> Aim: Leave the pictures out, and retype all of the material exactly as written.

● ● ●

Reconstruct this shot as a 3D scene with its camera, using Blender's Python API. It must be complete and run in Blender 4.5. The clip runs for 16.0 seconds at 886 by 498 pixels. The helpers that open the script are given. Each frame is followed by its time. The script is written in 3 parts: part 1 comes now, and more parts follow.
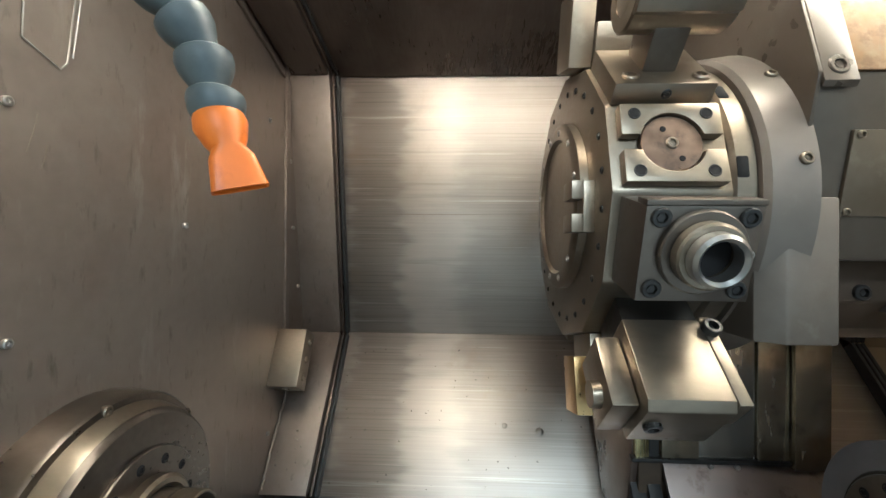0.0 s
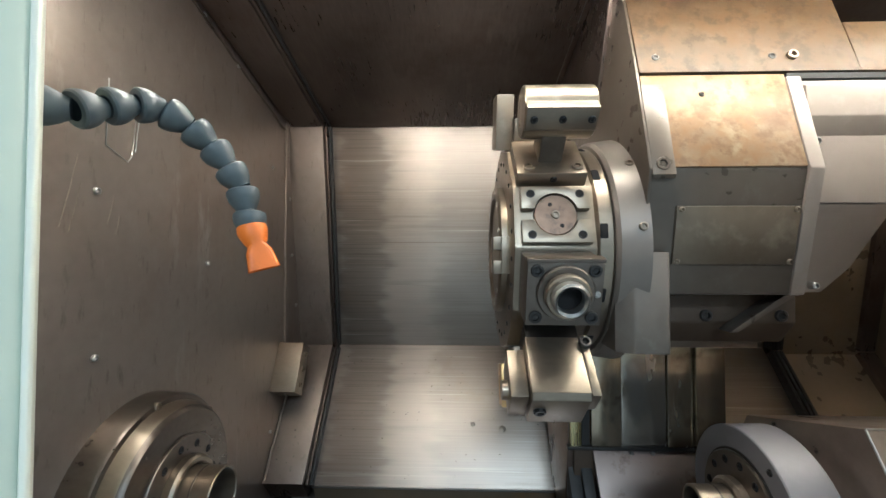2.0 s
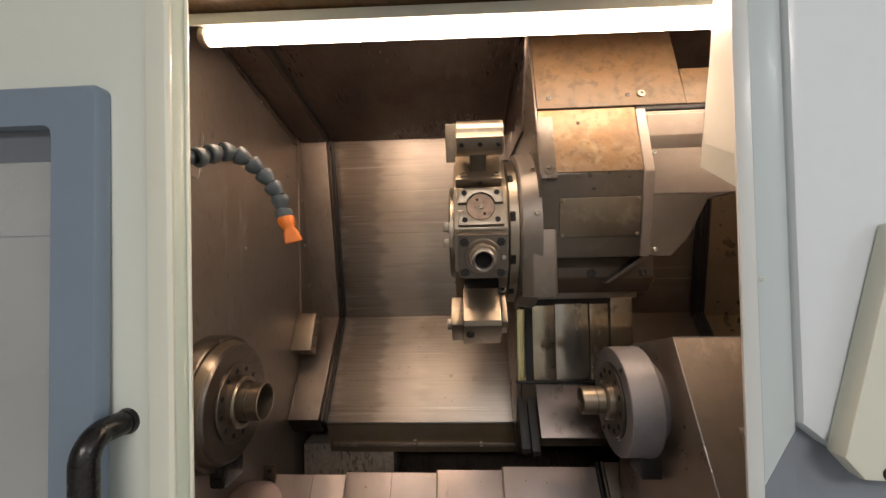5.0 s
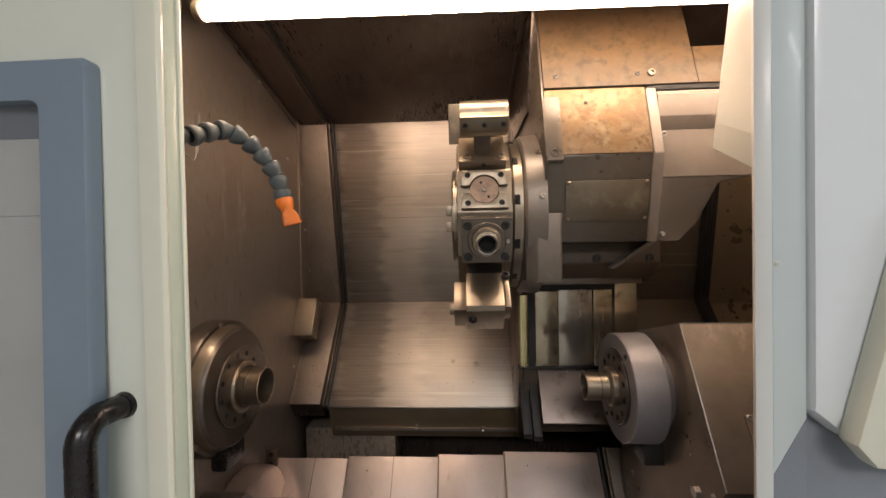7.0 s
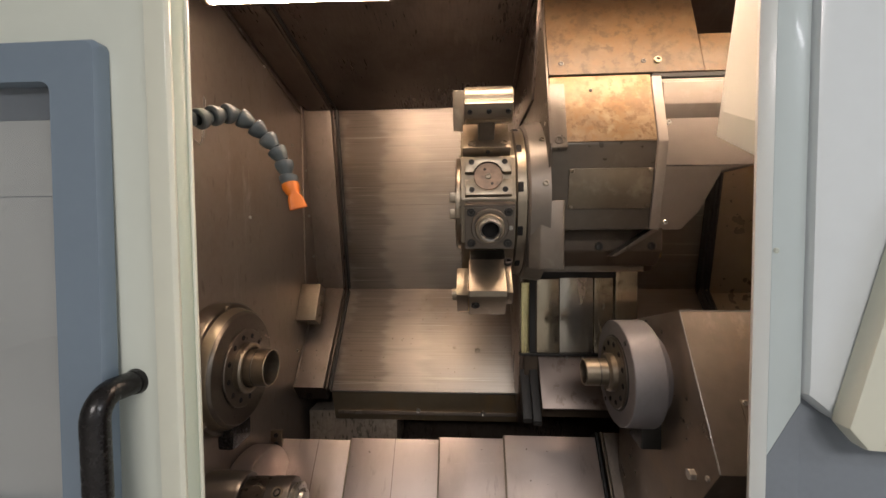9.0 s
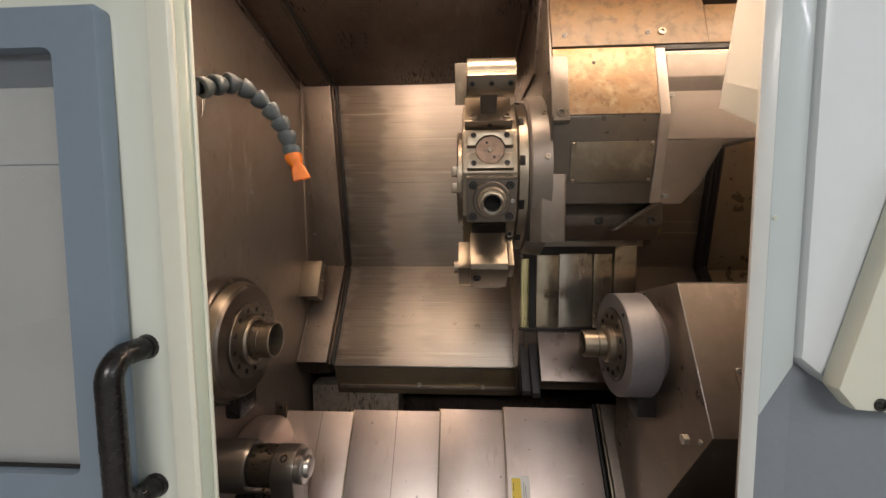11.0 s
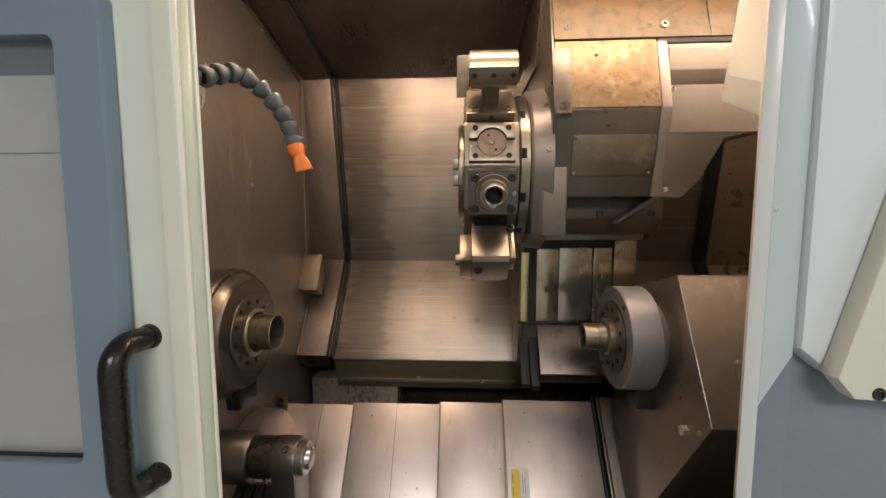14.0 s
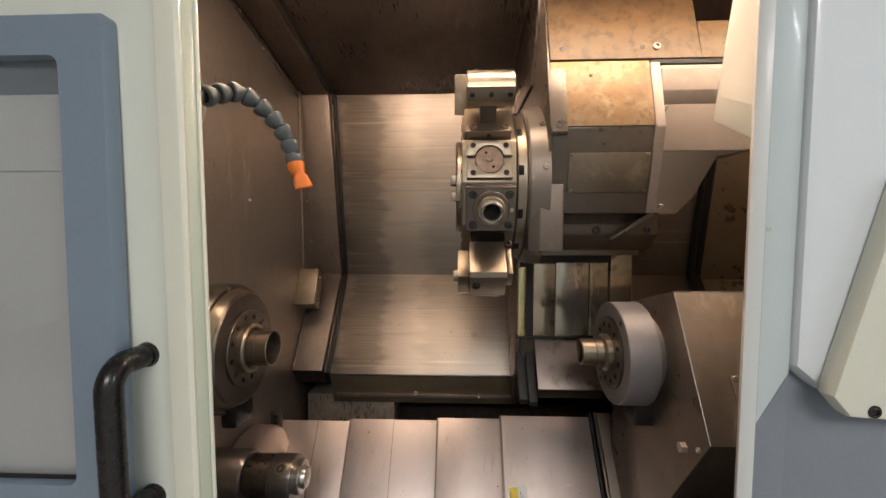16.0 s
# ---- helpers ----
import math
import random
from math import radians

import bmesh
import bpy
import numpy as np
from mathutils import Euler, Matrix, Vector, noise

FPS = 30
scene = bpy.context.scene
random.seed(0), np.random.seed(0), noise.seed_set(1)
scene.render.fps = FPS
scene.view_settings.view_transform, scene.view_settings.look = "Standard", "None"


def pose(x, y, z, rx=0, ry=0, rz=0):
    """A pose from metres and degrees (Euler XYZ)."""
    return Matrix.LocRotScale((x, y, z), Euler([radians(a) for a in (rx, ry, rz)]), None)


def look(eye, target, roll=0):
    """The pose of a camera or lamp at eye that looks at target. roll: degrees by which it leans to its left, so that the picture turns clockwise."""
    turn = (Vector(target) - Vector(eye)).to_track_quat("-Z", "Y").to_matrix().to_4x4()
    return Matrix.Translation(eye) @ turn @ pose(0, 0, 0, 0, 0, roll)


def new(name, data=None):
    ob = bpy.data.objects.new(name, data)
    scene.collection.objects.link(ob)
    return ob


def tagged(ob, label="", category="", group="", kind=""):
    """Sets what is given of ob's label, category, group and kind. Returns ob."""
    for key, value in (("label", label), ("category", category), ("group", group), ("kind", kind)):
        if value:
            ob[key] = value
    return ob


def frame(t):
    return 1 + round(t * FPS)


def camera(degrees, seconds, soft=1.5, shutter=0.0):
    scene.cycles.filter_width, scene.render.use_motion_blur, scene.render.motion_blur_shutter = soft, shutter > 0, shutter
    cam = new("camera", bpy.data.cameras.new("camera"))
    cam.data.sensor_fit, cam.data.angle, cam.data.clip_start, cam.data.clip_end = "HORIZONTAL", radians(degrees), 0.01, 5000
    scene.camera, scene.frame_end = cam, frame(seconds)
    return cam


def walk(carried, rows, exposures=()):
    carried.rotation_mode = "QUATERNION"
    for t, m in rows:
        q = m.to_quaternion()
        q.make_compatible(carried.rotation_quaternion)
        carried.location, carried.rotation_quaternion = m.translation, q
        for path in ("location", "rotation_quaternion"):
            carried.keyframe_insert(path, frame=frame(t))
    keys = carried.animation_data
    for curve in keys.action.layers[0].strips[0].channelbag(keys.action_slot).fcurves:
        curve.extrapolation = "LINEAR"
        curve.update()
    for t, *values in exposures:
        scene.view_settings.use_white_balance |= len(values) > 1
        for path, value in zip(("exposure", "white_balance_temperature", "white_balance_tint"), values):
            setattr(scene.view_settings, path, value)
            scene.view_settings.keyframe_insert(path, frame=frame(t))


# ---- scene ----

● ● ●

> Finished exercise:
Reconstruct this shot as a 3D scene with its camera, using Blender's Python API. It must be complete and run in Blender 4.5. The clip runs for 16.0 seconds at 886 by 498 pixels. The helpers that open the script are given. Each frame is followed by its time. The script is written in 3 parts: part 1 comes now, and more parts follow.
0.0 s
2.0 s
5.0 s
7.0 s
9.0 s
11.0 s
14.0 s
16.0 s
# ---- helpers ----
import math
import random
from math import radians

import bmesh
import bpy
import numpy as np
from mathutils import Euler, Matrix, Vector, noise

FPS = 30
scene = bpy.context.scene
random.seed(0), np.random.seed(0), noise.seed_set(1)
scene.render.fps = FPS
scene.view_settings.view_transform, scene.view_settings.look = "Standard", "None"


def pose(x, y, z, rx=0, ry=0, rz=0):
    """A pose from metres and degrees (Euler XYZ)."""
    return Matrix.LocRotScale((x, y, z), Euler([radians(a) for a in (rx, ry, rz)]), None)


def look(eye, target, roll=0):
    """The pose of a camera or lamp at eye that looks at target. roll: degrees by which it leans to its left, so that the picture turns clockwise."""
    turn = (Vector(target) - Vector(eye)).to_track_quat("-Z", "Y").to_matrix().to_4x4()
    return Matrix.Translation(eye) @ turn @ pose(0, 0, 0, 0, 0, roll)


def new(name, data=None):
    ob = bpy.data.objects.new(name, data)
    scene.collection.objects.link(ob)
    return ob


def tagged(ob, label="", category="", group="", kind=""):
    """Sets what is given of ob's label, category, group and kind. Returns ob."""
    for key, value in (("label", label), ("category", category), ("group", group), ("kind", kind)):
        if value:
            ob[key] = value
    return ob


def frame(t):
    return 1 + round(t * FPS)


def camera(degrees, seconds, soft=1.5, shutter=0.0):
    scene.cycles.filter_width, scene.render.use_motion_blur, scene.render.motion_blur_shutter = soft, shutter > 0, shutter
    cam = new("camera", bpy.data.cameras.new("camera"))
    cam.data.sensor_fit, cam.data.angle, cam.data.clip_start, cam.data.clip_end = "HORIZONTAL", radians(degrees), 0.01, 5000
    scene.camera, scene.frame_end = cam, frame(seconds)
    return cam


def walk(carried, rows, exposures=()):
    carried.rotation_mode = "QUATERNION"
    for t, m in rows:
        q = m.to_quaternion()
        q.make_compatible(carried.rotation_quaternion)
        carried.location, carried.rotation_quaternion = m.translation, q
        for path in ("location", "rotation_quaternion"):
            carried.keyframe_insert(path, frame=frame(t))
    keys = carried.animation_data
    for curve in keys.action.layers[0].strips[0].channelbag(keys.action_slot).fcurves:
        curve.extrapolation = "LINEAR"
        curve.update()
    for t, *values in exposures:
        scene.view_settings.use_white_balance |= len(values) > 1
        for path, value in zip(("exposure", "white_balance_temperature", "white_balance_tint"), values):
            setattr(scene.view_settings, path, value)
            scene.view_settings.keyframe_insert(path, frame=frame(t))


# ---- scene ----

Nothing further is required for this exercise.